After exploration of the characteristics of download pattern for R-package and R, we extracted the release dates for all of CRAN R-packages and task view R-packages, to compare the total download counts (past year for task view R-packages and the most recent 6 month for all) among R-packages with different release dates or with different numbers of updates. And we found that for R-packages from the same topic, earlier release date can usually related to more download counts, while R-packages with more update times would not always have higher downloads. R-packages released earlier and kept being updated are more likely to have higher downloads.

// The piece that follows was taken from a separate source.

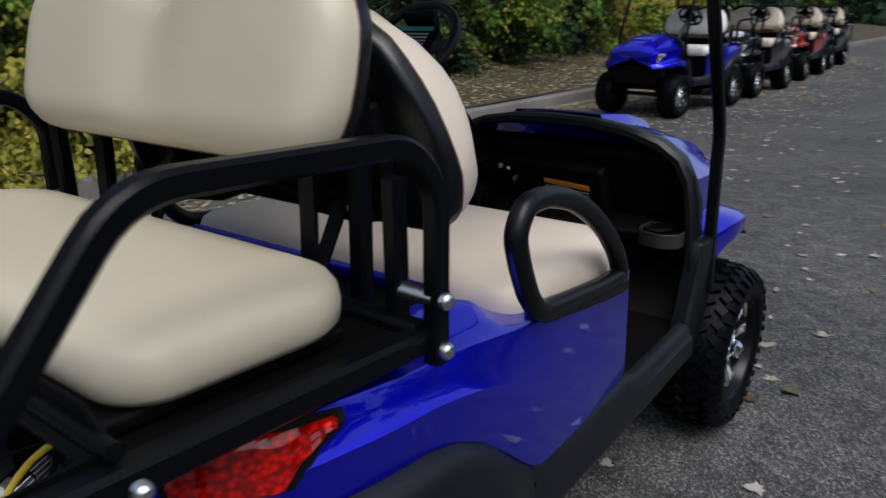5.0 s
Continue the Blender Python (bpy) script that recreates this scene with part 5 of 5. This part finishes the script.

In the next section, we initially tried to scrape the numbers of commits in Github repositories, for all of available CRAN R-packages, through Github API by R, to check whether more commits can result in more downloads. But there came a tricky problem on the rate limit of Github API. As documented in “GitHub REST API” (2021), unauthenticated users could only be permitted to send 60 requests per hour. And only after get authentication, could the rate limit be expanded up to 5000 per hour. However, after trying several methods to get authentication, the rate limit was failed to be promoted. In that case, we switched to make this done with Python by setting random user agent. Meanwhile, in order to display our initial research idea, we still had a look at the last 1% downloaded R-packages on this question with the original R method. Therefore, we could expect that, generally, if an R-package has more commits on master (main) branch in Github repository, it can probably obtain more download counts.
The last two parts are about analysis for R-package names. We compared the average downloads among R-packages with different name lengths and different alphabetical orders. It is believed that over half of the R-packages tend to have shorter names , probably for the sake of being easily remembered by users. Alphabetical order played little roles in promoting the download volume.